The Pequod Review:
Jilly Cooper’s Class is a satirical send-up of the English class structure, full of wicked humor and sly observations. Cooper doesn’t quite sustain her brilliance over the course of the entire book, but she has a number of sharp insights into this most timeless of subjects:
The upper middle classes are the most intelligent and highly educated of all the classes, and therefore the silliest and the most receptive to every new trend: radical chic, health foods, ethnic clothes, bra-lessness, gifted children, cuisine minceur. Gideon Upward gave his mother-in-law a garlic crusher for Christmas. The upper-middles tend to read The Guardian and are proud of their liberal and enlightened attitudes. They are also the most role-reversed of the classes: Gideon does a great deal of cooking and housework; Samantha longs to be a good mother and have an “int’risting job” at the same time. To save petrol she rides round on a sit-up-and-beg bicycle, with wholemeal bread in the front basket and a bawling child in the back. Sometimes her long dirndl skirt catches in the pedals.
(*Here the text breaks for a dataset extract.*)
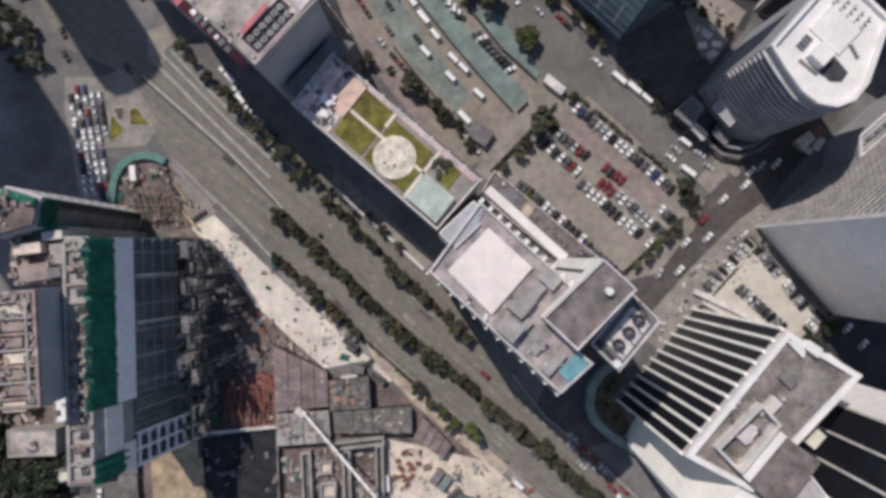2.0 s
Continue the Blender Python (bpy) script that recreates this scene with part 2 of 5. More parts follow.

She has a second in history and a fourth in life.
Gideon and Samantha both went to “good” schools, Gideon probably to Winchester or to Sherborne. He might be an architect or work in the City. He wears a signet ring with a crest on the little finger of his left hand, in an attempt to proclaim near aristocratic status, just as the middle-middles wear an old school tie to show they’ve been to boarding school, the lower-middles give their house a name instead of a number to prove it isn’t council and the working classes bring back plastic bulls from Majorca to show they’ve travelled…
As they can’t be the most upper class in the land, Samantha is determined that they shall be the most “cultured.” She and Gideon go to the theatre, the ballet and the movies, as they rather self-consciously call the cinema, and try and read at least two books a week.
In the last fifteen years, the upper-middles have aimed at a standard of living they can’t afford, taking on many of the pastimes of the upper classes. Gideon goes shooting quite often; they have two cars, which are falling to pieces, and for which they have to pay a fortune every time they take their M.O.T.; they used to have a country cottage, holidays abroad, and a boat. Now they have two children at boarding school.
Recommended for fans of Paul Fussell’s or Nancy Mitford’s similar work.